Sometimes I would overvalue a community- especially a healthy and vibrant one. Wanting it to fill my need, to reassure my insecurities, to be the place that spoke my identity. All those things are good things for a community to do until they become the only thing that does that. One thing I have learned in these long and lonely years here where we live is that as much as it matters to have a healthy group of people speaking into your life, they cannot take the place of God. Sometimes I let that happen. And in one community, it nearly destroyed me, because that community was not equipped to speak wholeness and wellness when I wanted them to. They were not whole or well to do so. And I made that vital mistake of believing that voice that smothered out the voice of God. So much of these last years has been me relearning the voice of the Shepherd. My overvaluing of community led me to a place where I needed to learn that again. And I have.
Sometimes we undervalue community. We think we can do it alone. Not share our lives with others. Now, there is a huge wisdom in sometimes holding back things from others. You must know when you can share your deepest concerns and when you must keep them private. You must have wisdom on what to speak and not speak in particular places. But to withhold yourself from others due to fear of what it might feel like to love and be loved is just silly. To hold yourself back from others due to a false sense of pride and toughness (and you will run into this, especially as a boy) is ridiculous. We are indeed created for community. Don’t be so foolish as to forget that the people closest to you- hopefully the healthy and hopeful ones- need to speak into your life, love you, hug you, know you. It’s how you stay in touch with your humanity. It’s how you learn more of Jesus.
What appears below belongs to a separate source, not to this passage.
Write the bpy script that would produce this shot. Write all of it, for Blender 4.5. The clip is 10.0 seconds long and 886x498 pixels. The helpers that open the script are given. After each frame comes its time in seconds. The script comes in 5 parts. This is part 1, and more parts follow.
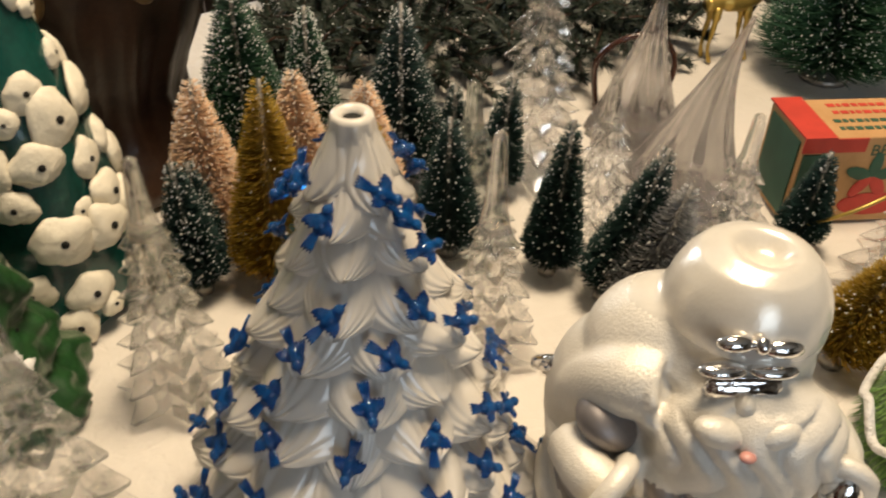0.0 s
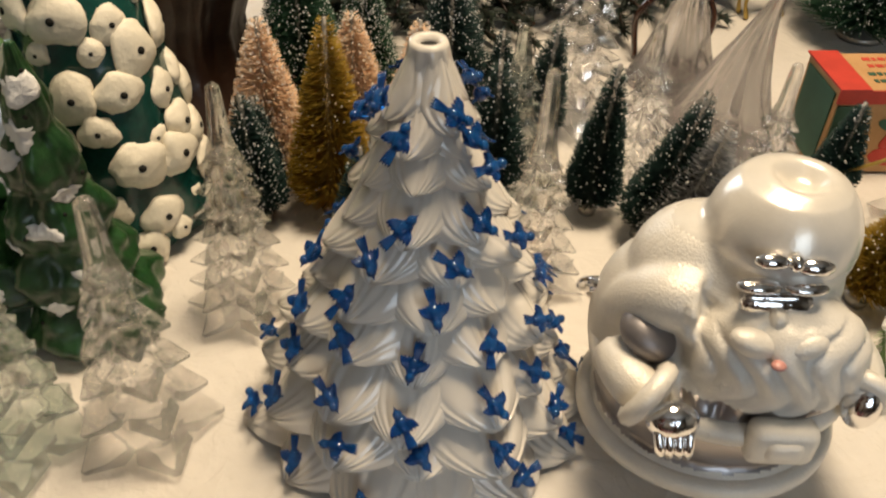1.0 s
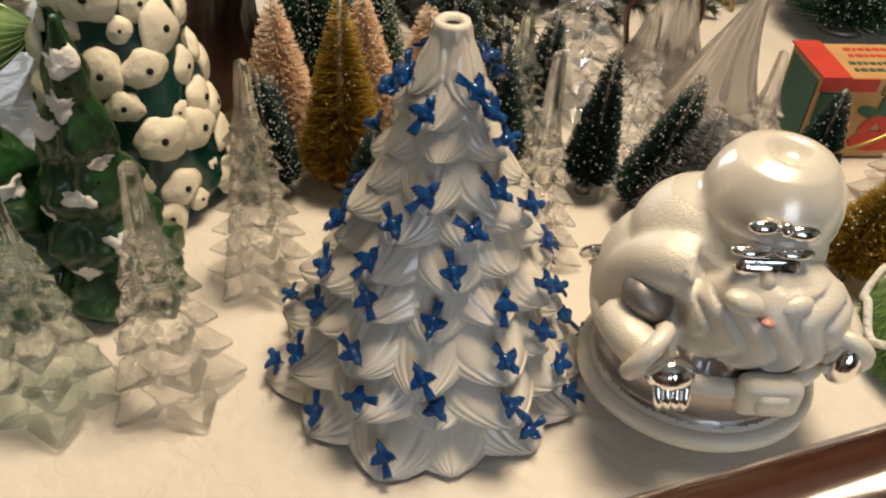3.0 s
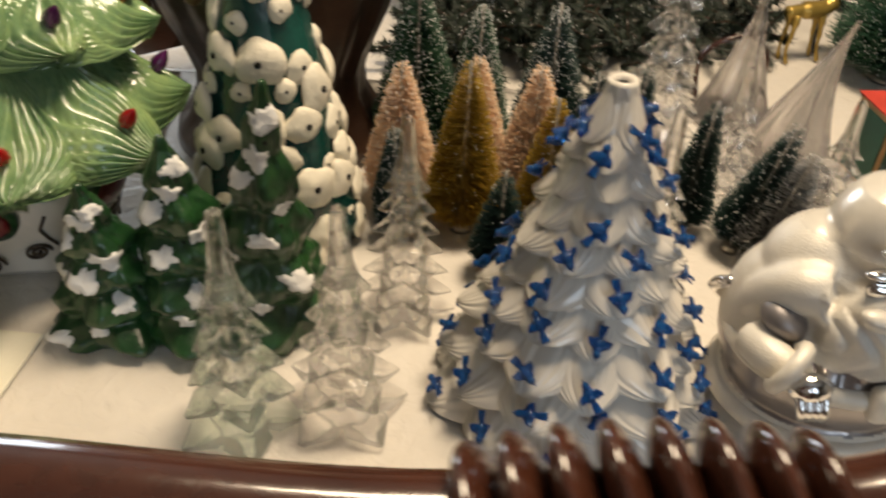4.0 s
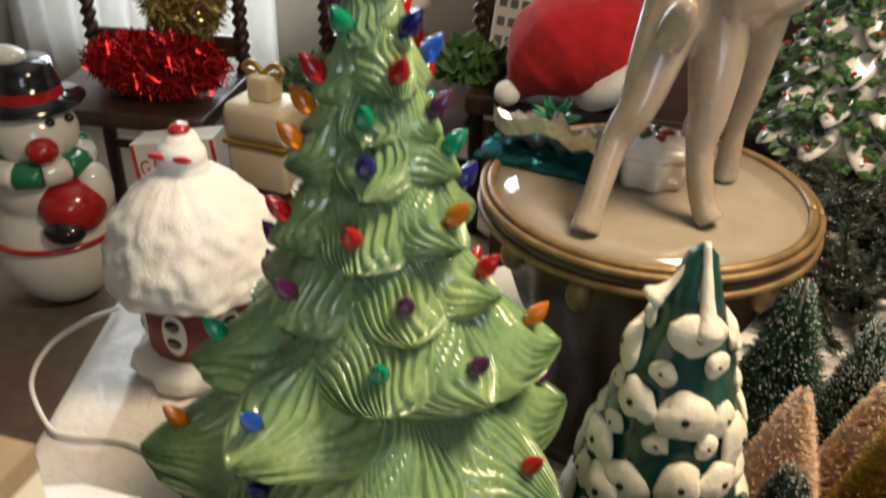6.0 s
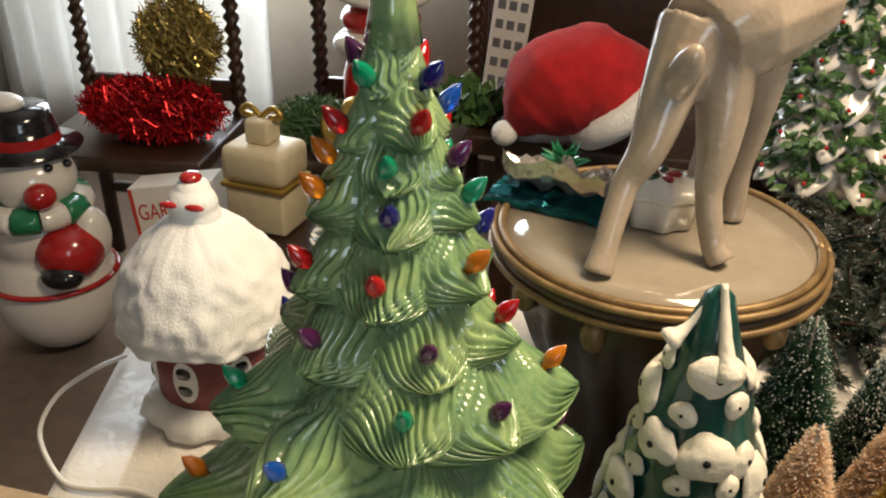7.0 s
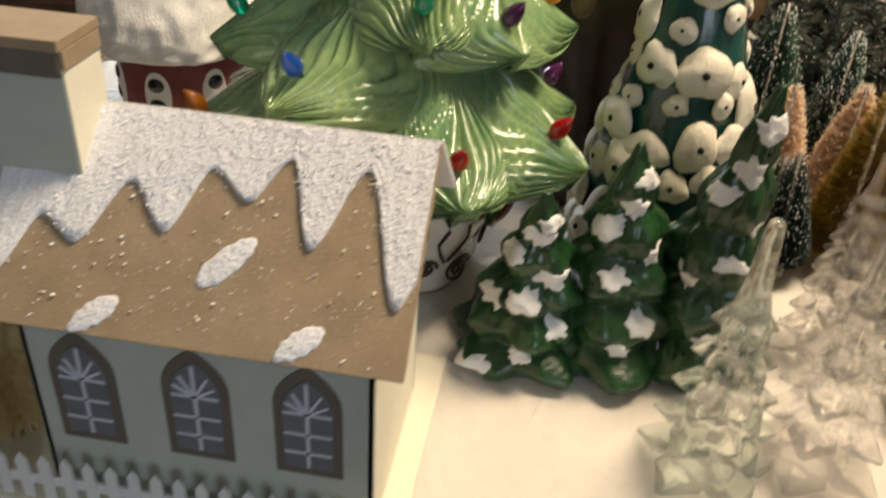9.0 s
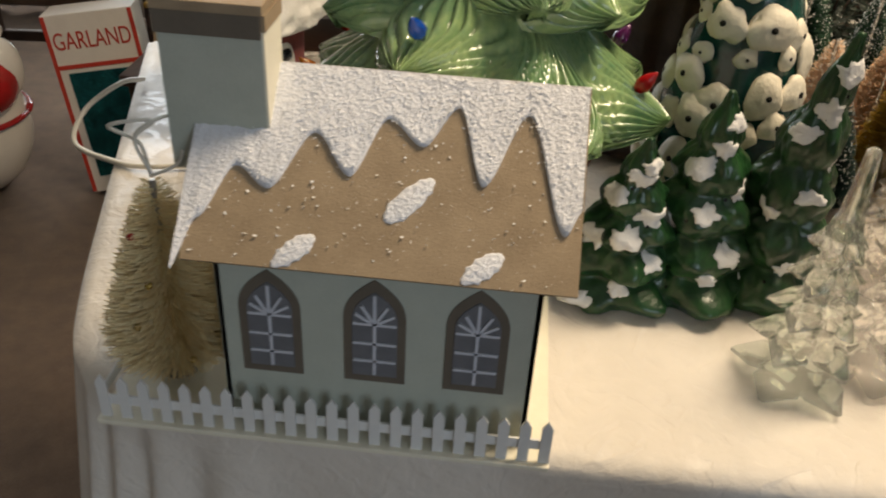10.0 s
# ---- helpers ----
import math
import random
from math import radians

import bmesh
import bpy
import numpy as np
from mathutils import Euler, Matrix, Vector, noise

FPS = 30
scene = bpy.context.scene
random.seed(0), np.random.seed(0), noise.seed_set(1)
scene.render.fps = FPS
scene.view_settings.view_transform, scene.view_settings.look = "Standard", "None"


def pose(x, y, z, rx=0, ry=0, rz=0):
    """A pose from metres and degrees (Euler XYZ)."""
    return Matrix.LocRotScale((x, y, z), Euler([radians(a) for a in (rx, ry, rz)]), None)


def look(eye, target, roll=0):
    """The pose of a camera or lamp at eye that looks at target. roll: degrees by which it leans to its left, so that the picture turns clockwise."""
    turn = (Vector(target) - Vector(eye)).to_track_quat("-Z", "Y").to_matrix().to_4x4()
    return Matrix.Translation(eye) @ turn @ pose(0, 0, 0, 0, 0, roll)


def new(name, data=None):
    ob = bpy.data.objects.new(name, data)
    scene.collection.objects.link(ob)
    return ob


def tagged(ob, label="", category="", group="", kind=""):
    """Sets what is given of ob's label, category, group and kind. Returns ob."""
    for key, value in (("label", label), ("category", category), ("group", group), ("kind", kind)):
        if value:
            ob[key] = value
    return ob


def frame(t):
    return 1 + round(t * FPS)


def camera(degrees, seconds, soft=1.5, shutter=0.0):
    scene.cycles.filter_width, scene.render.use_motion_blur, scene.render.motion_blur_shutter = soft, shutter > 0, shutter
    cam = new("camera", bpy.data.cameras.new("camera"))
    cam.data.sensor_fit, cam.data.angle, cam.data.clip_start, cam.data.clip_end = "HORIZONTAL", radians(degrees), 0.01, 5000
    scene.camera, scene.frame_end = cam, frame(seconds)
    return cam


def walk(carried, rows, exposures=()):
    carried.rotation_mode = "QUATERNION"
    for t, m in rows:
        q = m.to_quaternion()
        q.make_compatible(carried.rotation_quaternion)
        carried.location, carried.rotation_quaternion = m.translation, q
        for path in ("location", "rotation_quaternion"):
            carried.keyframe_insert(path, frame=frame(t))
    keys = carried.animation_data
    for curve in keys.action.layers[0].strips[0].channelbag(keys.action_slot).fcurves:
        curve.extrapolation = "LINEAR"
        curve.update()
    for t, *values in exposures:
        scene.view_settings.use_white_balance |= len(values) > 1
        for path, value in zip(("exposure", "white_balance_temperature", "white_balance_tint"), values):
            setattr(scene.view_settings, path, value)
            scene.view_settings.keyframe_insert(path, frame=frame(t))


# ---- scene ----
cam = camera(54.4, 10.0, soft=2.0, shutter=0.5)
PATH = [
    (0, (0.116, 0.121, 0.404), (-0.003, 1.712, -0.801), 1.7),
    (0.5, (0.103, 0.105, 0.403), (-0.054, 1.674, -0.827), 2.2),
    (1, (0.1, 0.077, 0.409), (-0.056, 1.612, -0.864), 2.3),
    (1.5, (0.1, 0.062, 0.413), (-0.032, 1.572, -0.892), 3.2),
    (2, (0.093, 0.052, 0.415), (-0.02, 1.564, -0.89), 4.4),
    (3.3, (0.073, 0.032, 0.423), (-0.027, 1.58, -0.839), 3.9),
    (3.5, (0.054, 0.025, 0.428), (-0.049, 1.59, -0.812), 3.6),
    (3.9, (-0.001, -0.007, 0.442), (-0.088, 1.582, -0.77), 3.3),
    (4, (-0.011, -0.023, 0.443), (-0.122, 1.579, -0.75), 3.1),
    (4.5, (-0.069, -0.017, 0.445), (-0.181, 1.592, -0.737), 5.1),
    (5, (-0.124, 0.041, 0.459), (-0.396, 1.658, -0.686), 5.8),
    (5.5, (-0.183, 0.08, 0.488), (-0.608, 1.711, -0.588), 4.0),
    (5.8, (-0.216, 0.092, 0.525), (-0.653, 1.732, -0.532), 3.0),
    (6, (-0.231, 0.091, 0.544), (-0.674, 1.752, -0.479), 1.8),
    (6.2, (-0.242, 0.096, 0.562), (-0.67, 1.774, -0.437), 1.1),
    (7.3, (-0.248, 0.078, 0.534), (-0.684, 1.787, -0.409), 1.2),
    (7.5, (-0.246, 0.074, 0.508), (-0.684, 1.771, -0.456), 1.4),
    (8, (-0.237, 0.056, 0.476), (-0.662, 1.73, -0.532), 2.4),
    (8.5, (-0.235, 0.006, 0.424), (-0.58, 1.69, -0.598), 3.6),
    (9, (-0.282, -0.029, 0.38), (-0.493, 1.638, -0.705), 3.8),
    (9.5, (-0.336, -0.066, 0.374), (-0.473, 1.592, -0.734), 3.5),
    (10, (-0.377, -0.1, 0.382), (-0.485, 1.56, -0.728), 3.4),
]
walk(cam, [(t, look(eye, target, roll)) for t, eye, target, roll in PATH],
     [(0.0, -0.07), (2.0, -0.14), (4.0, -0.10), (5.5, 0.20), (7.5, 0.25), (9.0, 0.24), (9.5, 0.12), (10.0, 0.06)])

# ---- light: warm ceiling lamp, cool daylight from a window behind the walk ----
FLOOR_Z = -0.73
scene.view_settings.exposure = 0.0
world = bpy.data.worlds.new("world")
scene.world = world
world.use_nodes = True
wn = world.node_tree
sky = wn.nodes.new("ShaderNodeTexSky")
sky.sky_type, sky.sun_disc, sky.sun_elevation, sky.sun_rotation = "NISHITA", False, radians(35), radians(200)
wn.links.new(sky.outputs[0], wn.nodes["Background"].inputs[0])
wn.nodes["Background"].inputs[1].default_value = 0.10


def area_lamp(name, eye, target, size_x, size_y, power, color):
    data = bpy.data.lights.new(name, "AREA")
    data.shape, data.size, data.size_y, data.energy, data.color = "RECTANGLE", size_x, size_y, power, color
    ob = new(name, data)
    ob.matrix_world = look(eye, target)
    return ob


area_lamp("ceiling_lamp_light", (0.24, 0.68, 1.40), (0.0, 0.46, 0.0), 0.45, 0.45, 28, (1.0, 0.80, 0.56))
area_lamp("window_light", (0.9, -1.95, 0.75), (0.0, 0.5, 0.1), 1.1, 1.2, 17, (0.73, 0.86, 1.0))
area_lamp("rear_window_light", (-1.6, 2.80, 0.55), (-0.6, 0.8, 0.0), 0.8, 1.3, 30, (0.86, 0.93, 1.0))
area_lamp("curtain_window_light", (-2.1, 3.04, 0.45), (-2.1, 2.0, 0.45), 1.1, 1.9, 26, (0.86, 0.93, 1.0))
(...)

But you also need to realize that your expectations of people may need to change sometimes. My dear ordination mentor was a man who is a saint. The Covenant doesn’t have popes or canonization like the dear Catholics do (and he hasn’t died yet), so he just has a spiritual direction center named after him. One day we met to discuss ordination and pastor stuff, and he said these words I hope I never forget, “Don’t be surprised if the people who walk closest to you now aren’t the ones walking with you in the dark valleys. Sometimes, even our closest friends are too afraid to go with us into those places for fear they will never get out.”
I was stunned then and I am still stunned all these years later. And writing that just now made me long for my meetings with John at the Cracker Barrel restaurant, him feeding my soul more than my belly. My precious moments with him were indeed community.
But he taught me such wisdom like that. On a lot things, but that’s one of the many I remember. I have had my fair share of disappointment with friends who didn’t accompany me into the dark places. I imagine there are friends of mine who could say the same about me. I think John was right. And so you must appropriately value community, but not place such high expectations on those friends that you are wounded when you walk the deathly, dark valley without them. As much as you (or I) wish they were there, there’s is some reason they are not. For their sake or mine (or yours). I’m not sure which.
The thing I can guarantee is that you will have companions in the dark journey- however and whenever you take that journey (or journeys because you will walk many difficult seasons of suffering… we all do), you will have companions. You will have community. God is gracious that way. In each of the difficult seasons of my life, I have always had someone, sometimes many someones, who would join me. People I least expected and some I would not have chosen because I did not know they were just a gift. I have learned (finally) to welcome anyone who wants to sincerely journey with me- whether for a few small steps or a long sweaty trek. And while I long for the closeness of my dear friends, I lift my hands in gratitude for these companions who brave the terrible to join me. Learn to see these people as gifts, instead of staying angry that the familiar faces are not there. It will make the journey better, trust me.
But here’s the thing: sometimes- oh my goodness, I pray you never face this!- sometimes in the deepest darkest parts of pain, there is no human face with you. I know that may defy common thought that there are always people who love you- oh and there are always people who love you- but sometimes, in the deepest parts of your suffering, you walk it alone. Sometimes not even a spouse can join you. Not even a best friend. It’s in those terrifying dark places that God is your companion. He’s also in the faces of the friends and the new people who come alongside. But in those places, in those scary places, the air grows thin, and God becomes your companion. I know you won’t always feel it. I know you will cry and long for the familiarity of best friends. I know you will shake your fist at God and feel abandoned. But in those very, very deep places, I know… I so personally know… that the community you have there is Jesus. And I hope that you will learn, as I had to learn, to lean hard into that community. To lean hard into that friendship. To trust that even if another living soul is not around, you have him. Always and forever. Especially in the darkest parts. And even in the spots where you are surrounded by many people. He’s there.
For now, dear little one, you don’t walk alone. This scary ugly thing that is seeking to destroy and steal you- it has to go through so many people first. And your daddy and me- we are at the front of the line. This time- this season- you are not by yourself facing the hard scariness alone. This time, this season, God has gifted you will so many people. People who love you. People who pound on the door of heaven for you. People who long to see, with us, the redemption of Jesus in your body.
This will be the last letter I write to you for a little while, so for now… for this moment… Remember… we walk with a community- not necessarily of our choosing, but of God’s gifting. A community that holds us tight to the heart of God.
Love always, Me
Karen…this is profound.
Thanks, Gavin! I try… sometimes it even works! Thanks for reading.